## THE EXERCISE
Restate the listing that follows word for word, without its pictures.
START
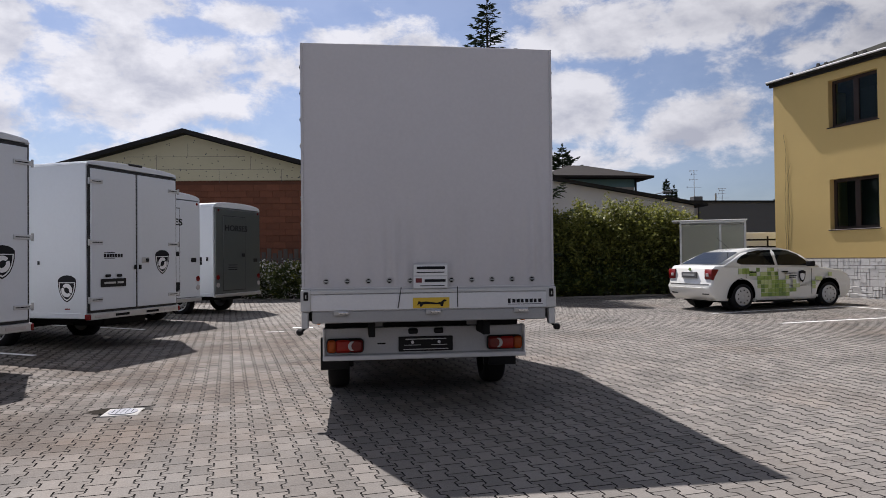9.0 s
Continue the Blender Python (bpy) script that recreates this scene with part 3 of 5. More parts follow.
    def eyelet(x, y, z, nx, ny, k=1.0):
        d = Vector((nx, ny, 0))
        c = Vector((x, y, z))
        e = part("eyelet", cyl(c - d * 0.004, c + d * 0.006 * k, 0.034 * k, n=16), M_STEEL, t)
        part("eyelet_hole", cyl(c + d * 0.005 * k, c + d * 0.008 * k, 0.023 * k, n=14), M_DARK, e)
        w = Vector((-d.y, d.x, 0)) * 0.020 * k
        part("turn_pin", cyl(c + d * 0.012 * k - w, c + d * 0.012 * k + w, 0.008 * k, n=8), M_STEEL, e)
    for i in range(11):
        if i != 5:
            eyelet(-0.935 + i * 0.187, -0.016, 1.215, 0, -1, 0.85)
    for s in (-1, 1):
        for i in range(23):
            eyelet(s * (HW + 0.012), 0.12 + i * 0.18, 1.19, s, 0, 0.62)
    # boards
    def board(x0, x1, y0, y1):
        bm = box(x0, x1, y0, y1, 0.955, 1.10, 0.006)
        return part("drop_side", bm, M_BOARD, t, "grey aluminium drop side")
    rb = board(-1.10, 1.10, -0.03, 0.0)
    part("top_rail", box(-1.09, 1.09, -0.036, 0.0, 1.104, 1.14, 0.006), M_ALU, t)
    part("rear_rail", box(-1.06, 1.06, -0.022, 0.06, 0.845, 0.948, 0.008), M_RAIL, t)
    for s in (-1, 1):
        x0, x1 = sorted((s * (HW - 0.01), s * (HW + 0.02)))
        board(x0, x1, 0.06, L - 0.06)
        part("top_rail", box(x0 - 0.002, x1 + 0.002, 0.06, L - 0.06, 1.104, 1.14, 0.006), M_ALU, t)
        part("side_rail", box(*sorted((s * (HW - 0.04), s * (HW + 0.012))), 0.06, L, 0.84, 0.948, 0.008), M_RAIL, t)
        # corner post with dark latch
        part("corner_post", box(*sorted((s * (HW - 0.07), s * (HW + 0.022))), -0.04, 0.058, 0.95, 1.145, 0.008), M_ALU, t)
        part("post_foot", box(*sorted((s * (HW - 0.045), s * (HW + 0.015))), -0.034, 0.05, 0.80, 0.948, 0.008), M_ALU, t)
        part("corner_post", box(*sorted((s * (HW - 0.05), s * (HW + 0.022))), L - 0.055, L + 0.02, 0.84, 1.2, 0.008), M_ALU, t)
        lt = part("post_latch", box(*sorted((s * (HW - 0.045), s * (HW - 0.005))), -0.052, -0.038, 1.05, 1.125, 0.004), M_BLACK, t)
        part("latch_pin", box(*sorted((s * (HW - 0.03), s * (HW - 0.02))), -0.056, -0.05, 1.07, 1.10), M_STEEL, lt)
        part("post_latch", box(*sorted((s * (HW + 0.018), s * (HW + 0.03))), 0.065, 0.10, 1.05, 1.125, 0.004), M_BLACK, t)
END
## EXERCISE RESULT
9.0 s
Continue the Blender Python (bpy) script that recreates this scene with part 3 of 5. More parts follow.
    def eyelet(x, y, z, nx, ny, k=1.0):
        d = Vector((nx, ny, 0))
        c = Vector((x, y, z))
        e = part("eyelet", cyl(c - d * 0.004, c + d * 0.006 * k, 0.034 * k, n=16), M_STEEL, t)
        part("eyelet_hole", cyl(c + d * 0.005 * k, c + d * 0.008 * k, 0.023 * k, n=14), M_DARK, e)
        w = Vector((-d.y, d.x, 0)) * 0.020 * k
        part("turn_pin", cyl(c + d * 0.012 * k - w, c + d * 0.012 * k + w, 0.008 * k, n=8), M_STEEL, e)
    for i in range(11):
        if i != 5:
            eyelet(-0.935 + i * 0.187, -0.016, 1.215, 0, -1, 0.85)
    for s in (-1, 1):
        for i in range(23):
            eyelet(s * (HW + 0.012), 0.12 + i * 0.18, 1.19, s, 0, 0.62)
    # boards
    def board(x0, x1, y0, y1):
        bm = box(x0, x1, y0, y1, 0.955, 1.10, 0.006)
        return part("drop_side", bm, M_BOARD, t, "grey aluminium drop side")
    rb = board(-1.10, 1.10, -0.03, 0.0)
    part("top_rail", box(-1.09, 1.09, -0.036, 0.0, 1.104, 1.14, 0.006), M_ALU, t)
    part("rear_rail", box(-1.06, 1.06, -0.022, 0.06, 0.845, 0.948, 0.008), M_RAIL, t)
    for s in (-1, 1):
        x0, x1 = sorted((s * (HW - 0.01), s * (HW + 0.02)))
        board(x0, x1, 0.06, L - 0.06)
        part("top_rail", box(x0 - 0.002, x1 + 0.002, 0.06, L - 0.06, 1.104, 1.14, 0.006), M_ALU, t)
        part("side_rail", box(*sorted((s * (HW - 0.04), s * (HW + 0.012))), 0.06, L, 0.84, 0.948, 0.008), M_RAIL, t)
        # corner post with dark latch
        part("corner_post", box(*sorted((s * (HW - 0.07), s * (HW + 0.022))), -0.04, 0.058, 0.95, 1.145, 0.008), M_ALU, t)
        part("post_foot", box(*sorted((s * (HW - 0.045), s * (HW + 0.015))), -0.034, 0.05, 0.80, 0.948, 0.008), M_ALU, t)
        part("corner_post", box(*sorted((s * (HW - 0.05), s * (HW + 0.022))), L - 0.055, L + 0.02, 0.84, 1.2, 0.008), M_ALU, t)
        lt = part("post_latch", box(*sorted((s * (HW - 0.045), s * (HW - 0.005))), -0.052, -0.038, 1.05, 1.125, 0.004), M_BLACK, t)
        part("latch_pin", box(*sorted((s * (HW - 0.03), s * (HW - 0.02))), -0.056, -0.05, 1.07, 1.10), M_STEEL, lt)
        part("post_latch", box(*sorted((s * (HW + 0.018), s * (HW + 0.03))), 0.065, 0.10, 1.05, 1.125, 0.004), M_BLACK, t)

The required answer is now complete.